Material:
►
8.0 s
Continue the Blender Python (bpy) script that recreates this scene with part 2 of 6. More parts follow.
◄
►
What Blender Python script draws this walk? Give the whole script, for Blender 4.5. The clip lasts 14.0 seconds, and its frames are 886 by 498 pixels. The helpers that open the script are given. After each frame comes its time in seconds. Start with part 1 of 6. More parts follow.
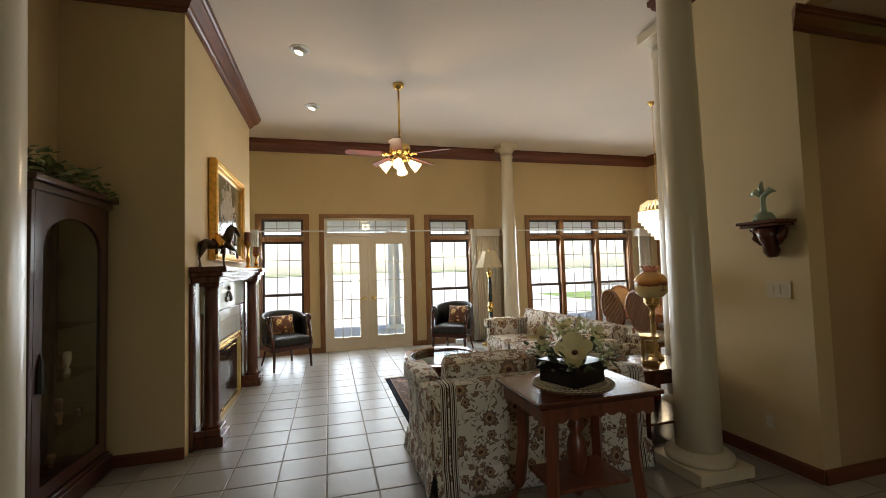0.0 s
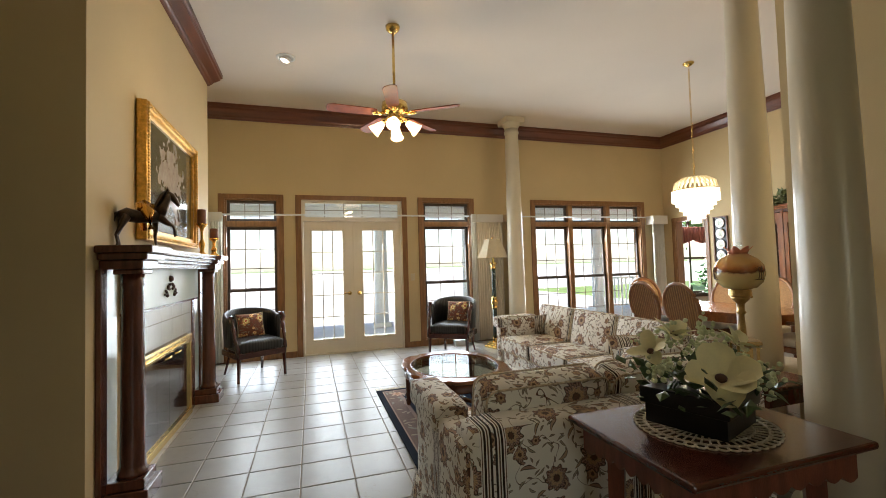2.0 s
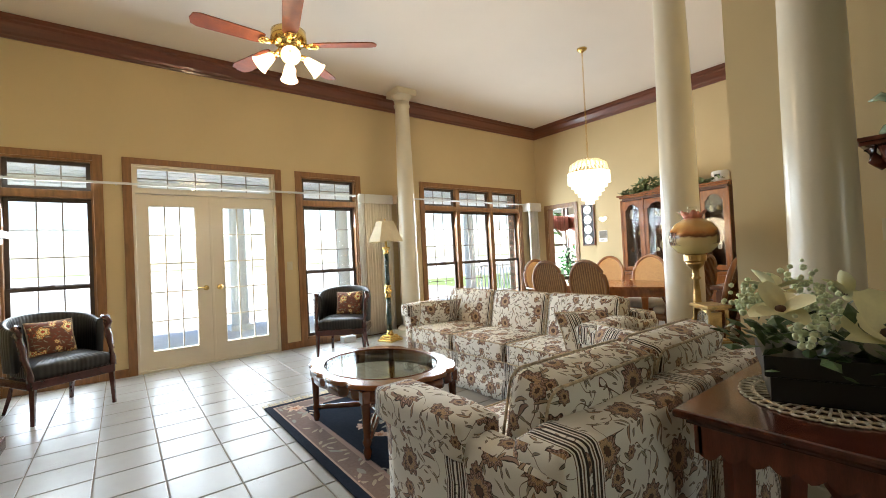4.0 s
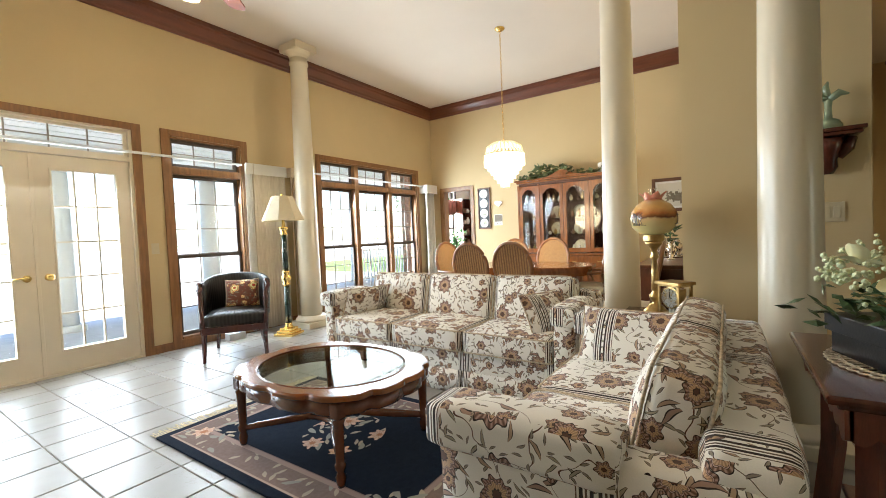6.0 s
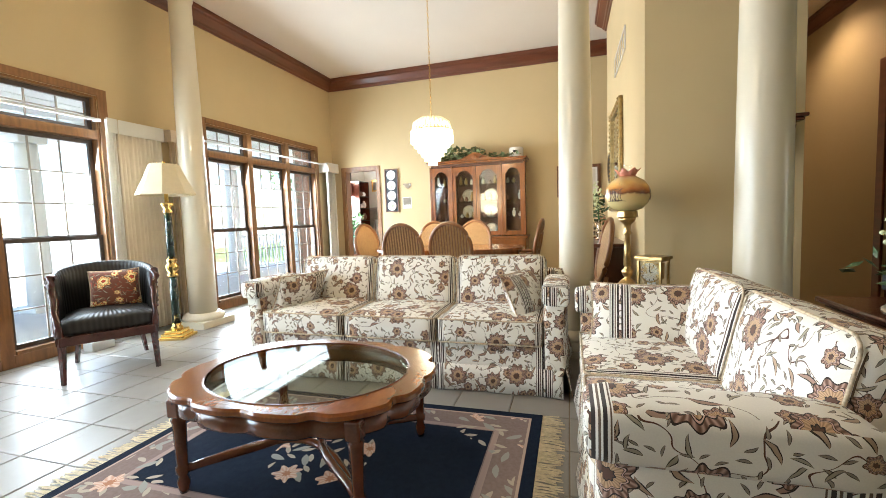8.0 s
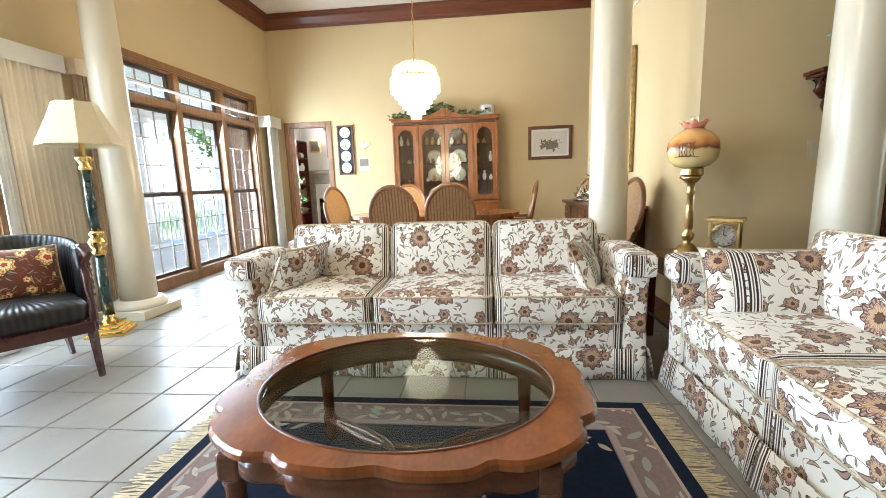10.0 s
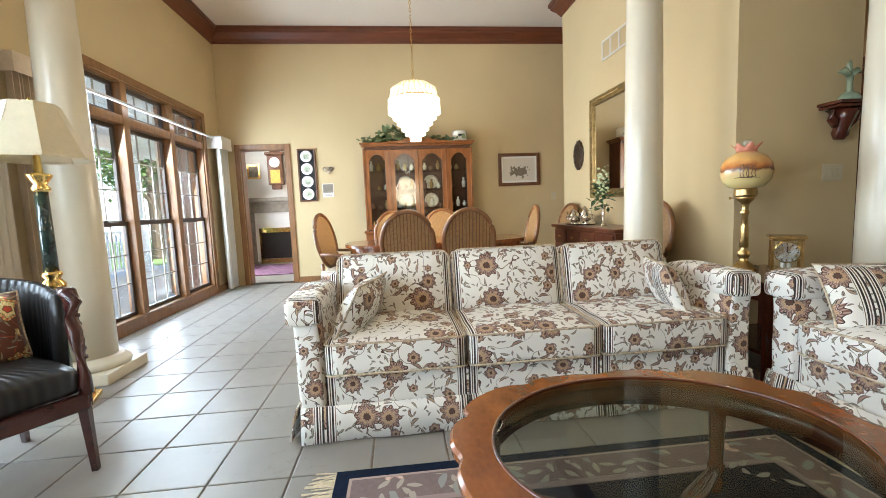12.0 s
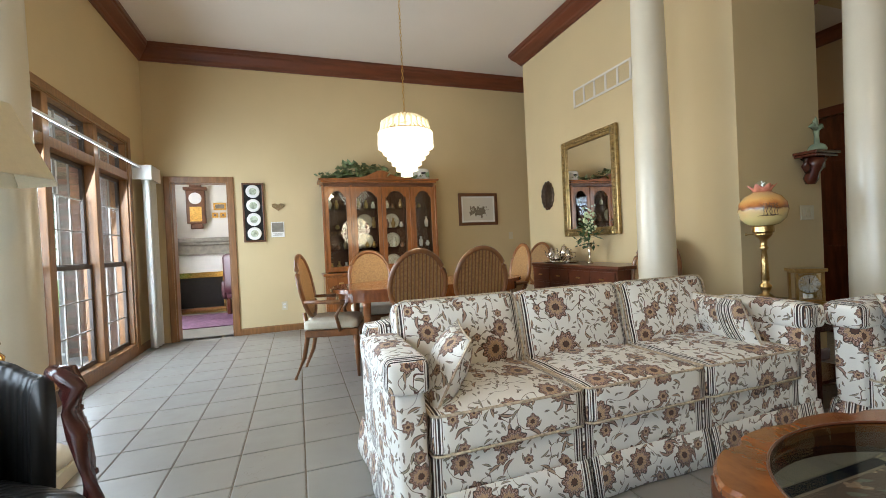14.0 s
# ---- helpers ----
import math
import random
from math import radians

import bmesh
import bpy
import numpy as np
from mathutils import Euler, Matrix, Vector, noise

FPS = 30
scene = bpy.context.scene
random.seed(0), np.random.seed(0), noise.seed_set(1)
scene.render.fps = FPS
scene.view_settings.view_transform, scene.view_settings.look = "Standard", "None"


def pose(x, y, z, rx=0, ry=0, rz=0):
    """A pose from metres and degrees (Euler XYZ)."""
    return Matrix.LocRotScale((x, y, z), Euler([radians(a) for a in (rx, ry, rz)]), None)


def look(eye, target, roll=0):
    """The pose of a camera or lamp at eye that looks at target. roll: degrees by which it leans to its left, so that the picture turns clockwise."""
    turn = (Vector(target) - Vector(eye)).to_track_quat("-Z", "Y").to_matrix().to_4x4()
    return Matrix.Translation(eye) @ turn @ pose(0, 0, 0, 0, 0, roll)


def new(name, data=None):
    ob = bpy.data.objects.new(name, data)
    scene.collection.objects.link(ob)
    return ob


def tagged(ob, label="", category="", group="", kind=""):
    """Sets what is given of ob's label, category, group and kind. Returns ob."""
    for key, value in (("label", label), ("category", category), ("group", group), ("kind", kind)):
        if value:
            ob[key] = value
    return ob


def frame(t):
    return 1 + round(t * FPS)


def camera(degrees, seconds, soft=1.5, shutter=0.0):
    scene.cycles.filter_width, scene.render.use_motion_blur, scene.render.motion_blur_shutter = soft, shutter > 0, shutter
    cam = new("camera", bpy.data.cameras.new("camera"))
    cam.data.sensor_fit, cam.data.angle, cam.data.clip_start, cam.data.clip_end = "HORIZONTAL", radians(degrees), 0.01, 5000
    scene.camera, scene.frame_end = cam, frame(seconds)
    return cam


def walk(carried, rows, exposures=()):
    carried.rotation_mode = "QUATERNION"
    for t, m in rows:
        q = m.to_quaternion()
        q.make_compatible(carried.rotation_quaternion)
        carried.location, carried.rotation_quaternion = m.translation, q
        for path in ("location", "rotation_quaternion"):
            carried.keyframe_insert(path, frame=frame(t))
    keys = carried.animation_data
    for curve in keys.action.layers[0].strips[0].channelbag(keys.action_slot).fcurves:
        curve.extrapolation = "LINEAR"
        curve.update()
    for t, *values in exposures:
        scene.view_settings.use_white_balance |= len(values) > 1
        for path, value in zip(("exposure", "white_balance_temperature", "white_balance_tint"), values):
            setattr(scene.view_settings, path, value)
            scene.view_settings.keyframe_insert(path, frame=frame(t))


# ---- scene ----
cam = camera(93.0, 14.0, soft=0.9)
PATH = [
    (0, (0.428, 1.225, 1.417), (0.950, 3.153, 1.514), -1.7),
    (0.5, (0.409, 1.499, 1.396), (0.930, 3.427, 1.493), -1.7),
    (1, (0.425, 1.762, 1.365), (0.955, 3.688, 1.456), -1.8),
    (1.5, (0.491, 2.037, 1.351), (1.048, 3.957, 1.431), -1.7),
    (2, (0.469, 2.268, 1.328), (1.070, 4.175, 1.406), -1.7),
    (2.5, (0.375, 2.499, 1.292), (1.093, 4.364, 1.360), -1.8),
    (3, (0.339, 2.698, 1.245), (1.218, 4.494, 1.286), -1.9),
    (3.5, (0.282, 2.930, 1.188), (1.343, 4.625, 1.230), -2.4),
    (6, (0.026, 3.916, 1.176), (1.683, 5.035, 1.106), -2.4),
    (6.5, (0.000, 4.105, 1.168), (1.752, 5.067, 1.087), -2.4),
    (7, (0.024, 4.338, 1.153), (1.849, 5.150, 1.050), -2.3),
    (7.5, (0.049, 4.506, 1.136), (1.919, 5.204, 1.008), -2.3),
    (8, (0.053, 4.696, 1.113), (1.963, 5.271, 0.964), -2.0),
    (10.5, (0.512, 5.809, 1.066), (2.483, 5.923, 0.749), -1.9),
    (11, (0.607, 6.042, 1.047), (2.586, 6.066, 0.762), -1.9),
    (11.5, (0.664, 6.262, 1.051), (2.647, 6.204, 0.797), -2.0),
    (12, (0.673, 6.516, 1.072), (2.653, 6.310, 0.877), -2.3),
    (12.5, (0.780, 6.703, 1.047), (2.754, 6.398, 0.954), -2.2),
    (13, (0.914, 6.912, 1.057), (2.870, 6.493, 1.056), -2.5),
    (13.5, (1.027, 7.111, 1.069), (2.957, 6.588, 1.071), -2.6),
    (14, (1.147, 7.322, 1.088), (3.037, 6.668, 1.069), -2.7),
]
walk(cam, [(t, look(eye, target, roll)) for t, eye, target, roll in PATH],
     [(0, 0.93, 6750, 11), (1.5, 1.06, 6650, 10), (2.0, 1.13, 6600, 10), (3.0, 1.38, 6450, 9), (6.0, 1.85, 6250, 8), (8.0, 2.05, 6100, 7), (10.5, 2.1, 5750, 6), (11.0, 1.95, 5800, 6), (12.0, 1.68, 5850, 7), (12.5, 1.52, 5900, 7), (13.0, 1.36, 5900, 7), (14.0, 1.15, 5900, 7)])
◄
►
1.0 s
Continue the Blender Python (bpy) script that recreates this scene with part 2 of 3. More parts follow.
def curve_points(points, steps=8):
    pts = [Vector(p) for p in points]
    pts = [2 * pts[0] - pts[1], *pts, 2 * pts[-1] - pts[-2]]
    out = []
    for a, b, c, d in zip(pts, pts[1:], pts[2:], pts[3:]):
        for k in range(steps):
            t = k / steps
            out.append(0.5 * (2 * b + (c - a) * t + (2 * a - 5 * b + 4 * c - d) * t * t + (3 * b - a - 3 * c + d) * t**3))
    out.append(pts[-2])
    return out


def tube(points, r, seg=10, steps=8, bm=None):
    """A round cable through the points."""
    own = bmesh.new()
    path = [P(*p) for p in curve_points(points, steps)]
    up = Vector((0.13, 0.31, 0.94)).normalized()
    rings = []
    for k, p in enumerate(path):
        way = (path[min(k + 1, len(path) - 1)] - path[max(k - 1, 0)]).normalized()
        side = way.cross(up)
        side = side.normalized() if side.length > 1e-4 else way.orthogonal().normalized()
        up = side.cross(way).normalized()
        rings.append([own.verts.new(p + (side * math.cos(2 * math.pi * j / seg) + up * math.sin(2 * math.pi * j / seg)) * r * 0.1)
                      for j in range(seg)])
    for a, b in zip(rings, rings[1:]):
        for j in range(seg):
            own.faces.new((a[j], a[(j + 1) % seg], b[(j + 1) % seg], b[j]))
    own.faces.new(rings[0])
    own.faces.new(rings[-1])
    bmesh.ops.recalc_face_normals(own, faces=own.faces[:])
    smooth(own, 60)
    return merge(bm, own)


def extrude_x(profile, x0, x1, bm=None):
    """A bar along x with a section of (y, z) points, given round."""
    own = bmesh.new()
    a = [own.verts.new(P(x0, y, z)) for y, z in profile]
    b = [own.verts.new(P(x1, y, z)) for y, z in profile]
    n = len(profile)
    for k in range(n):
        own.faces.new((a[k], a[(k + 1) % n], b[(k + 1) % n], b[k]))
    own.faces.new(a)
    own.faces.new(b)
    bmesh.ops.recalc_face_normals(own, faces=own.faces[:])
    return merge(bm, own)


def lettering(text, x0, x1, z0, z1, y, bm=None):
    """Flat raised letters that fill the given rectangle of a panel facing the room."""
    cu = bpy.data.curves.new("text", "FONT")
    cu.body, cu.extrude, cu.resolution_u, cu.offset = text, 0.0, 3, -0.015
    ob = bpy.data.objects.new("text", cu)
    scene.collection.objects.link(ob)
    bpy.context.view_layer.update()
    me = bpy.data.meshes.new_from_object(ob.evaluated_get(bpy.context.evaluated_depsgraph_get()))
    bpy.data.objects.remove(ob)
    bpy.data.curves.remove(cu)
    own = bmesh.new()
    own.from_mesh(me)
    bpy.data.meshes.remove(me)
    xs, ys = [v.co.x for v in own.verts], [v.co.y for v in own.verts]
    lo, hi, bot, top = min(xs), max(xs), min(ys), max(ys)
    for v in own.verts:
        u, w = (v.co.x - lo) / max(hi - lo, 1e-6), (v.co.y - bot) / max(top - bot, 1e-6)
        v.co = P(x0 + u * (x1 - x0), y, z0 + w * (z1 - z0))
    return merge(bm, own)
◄
Objective:
The answer should be a single number: the count of lines in the data that include the string "radians".

Reply to the exercise:
3